* **Supplied material**:
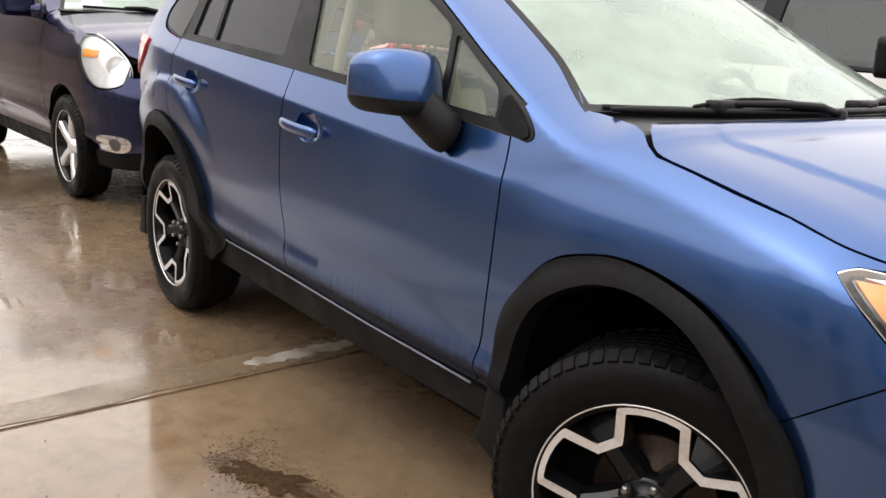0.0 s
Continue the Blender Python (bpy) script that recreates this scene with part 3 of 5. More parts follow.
def crossover():
    car = thing("crossover_car", "wet blue crossover car with black cladding on lot", "car")
    S = XV
    top = S.top([(-1.9, 0.17), (-1.6, 0.10), (-1.3, 0.06), (-1.0, 0.05), (0.0, 0.05), (0.3, 0.045), (0.97, 0.0)], [(-1.9, -0.05), (-1.2, 0.0), (0.0, 0.02), (0.28, 0.05), (0.97, 0.17)])
    for side in (-1, 1):
        skin = S.skin(side)
        right = side < 0
        # doors below the window line
        low_f = [(0.768, 0.397), (0.30, 0.400), (-0.190 + GAP, 0.416)]
        cups = [[(hx + 0.02 + 0.085 * math.cos(a) * (1 + 0.15 * math.cos(a)), hz + 0.003 + 0.046 * math.sin(a)) for a in [2 * math.pi * i / 28 for i in range(28)]] for hx, hz in ((-0.055, 0.926), (-1.02, 0.992))]
        folds = [(S.shoulder[0] + d, S.shoulder[1]) for d in (-0.03, -0.010, 0.0, 0.010, 0.03)] + [(S.crease[0] + d, S.crease[1]) for d in (-0.033, -0.014, 0.023, 0.056)]
        fd = part("front_door", sheet(shifted(DOOR_F, -GAP)[:-1] + low_f + shifted(back_of(DOOR_M), GAP) + [(0.3, 1.055)], skin, holes=(cups[0],), ridges=folds), BLUE, car, "blue front door with splashed lower edge")
        arch_edge = [p for p in back_of(ARCH_R) if p[0] > -1.17]
        rd = part("rear_door", sheet(shifted(DOOR_M, -GAP) + [(-0.45, 0.424), (-0.70, 0.424)] + [(x + 0.006, z + 0.006) for x, z in back_of([p for p in ARCH_R if -1.165 < p[0] < -0.75])]  + back_of(shifted(DOOR_R, GAP)), skin, holes=(cups[1],), ridges=folds), BLUE, car, "blue rear door with splashed lower edge")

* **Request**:
Copy out exactly the lines from the line with "Continue the Blender" to the end of the listing, including both of those lines, and give nothing else.

* **Written answer**:
Continue the Blender Python (bpy) script that recreates this scene with part 3 of 5. More parts follow.
def crossover():
    car = thing("crossover_car", "wet blue crossover car with black cladding on lot", "car")
    S = XV
    top = S.top([(-1.9, 0.17), (-1.6, 0.10), (-1.3, 0.06), (-1.0, 0.05), (0.0, 0.05), (0.3, 0.045), (0.97, 0.0)], [(-1.9, -0.05), (-1.2, 0.0), (0.0, 0.02), (0.28, 0.05), (0.97, 0.17)])
    for side in (-1, 1):
        skin = S.skin(side)
        right = side < 0
        # doors below the window line
        low_f = [(0.768, 0.397), (0.30, 0.400), (-0.190 + GAP, 0.416)]
        cups = [[(hx + 0.02 + 0.085 * math.cos(a) * (1 + 0.15 * math.cos(a)), hz + 0.003 + 0.046 * math.sin(a)) for a in [2 * math.pi * i / 28 for i in range(28)]] for hx, hz in ((-0.055, 0.926), (-1.02, 0.992))]
        folds = [(S.shoulder[0] + d, S.shoulder[1]) for d in (-0.03, -0.010, 0.0, 0.010, 0.03)] + [(S.crease[0] + d, S.crease[1]) for d in (-0.033, -0.014, 0.023, 0.056)]
        fd = part("front_door", sheet(shifted(DOOR_F, -GAP)[:-1] + low_f + shifted(back_of(DOOR_M), GAP) + [(0.3, 1.055)], skin, holes=(cups[0],), ridges=folds), BLUE, car, "blue front door with splashed lower edge")
        arch_edge = [p for p in back_of(ARCH_R) if p[0] > -1.17]
        rd = part("rear_door", sheet(shifted(DOOR_M, -GAP) + [(-0.45, 0.424), (-0.70, 0.424)] + [(x + 0.006, z + 0.006) for x, z in back_of([p for p in ARCH_R if -1.165 < p[0] < -0.75])]  + back_of(shifted(DOOR_R, GAP)), skin, holes=(cups[1],), ridges=folds), BLUE, car, "blue rear door with splashed lower edge")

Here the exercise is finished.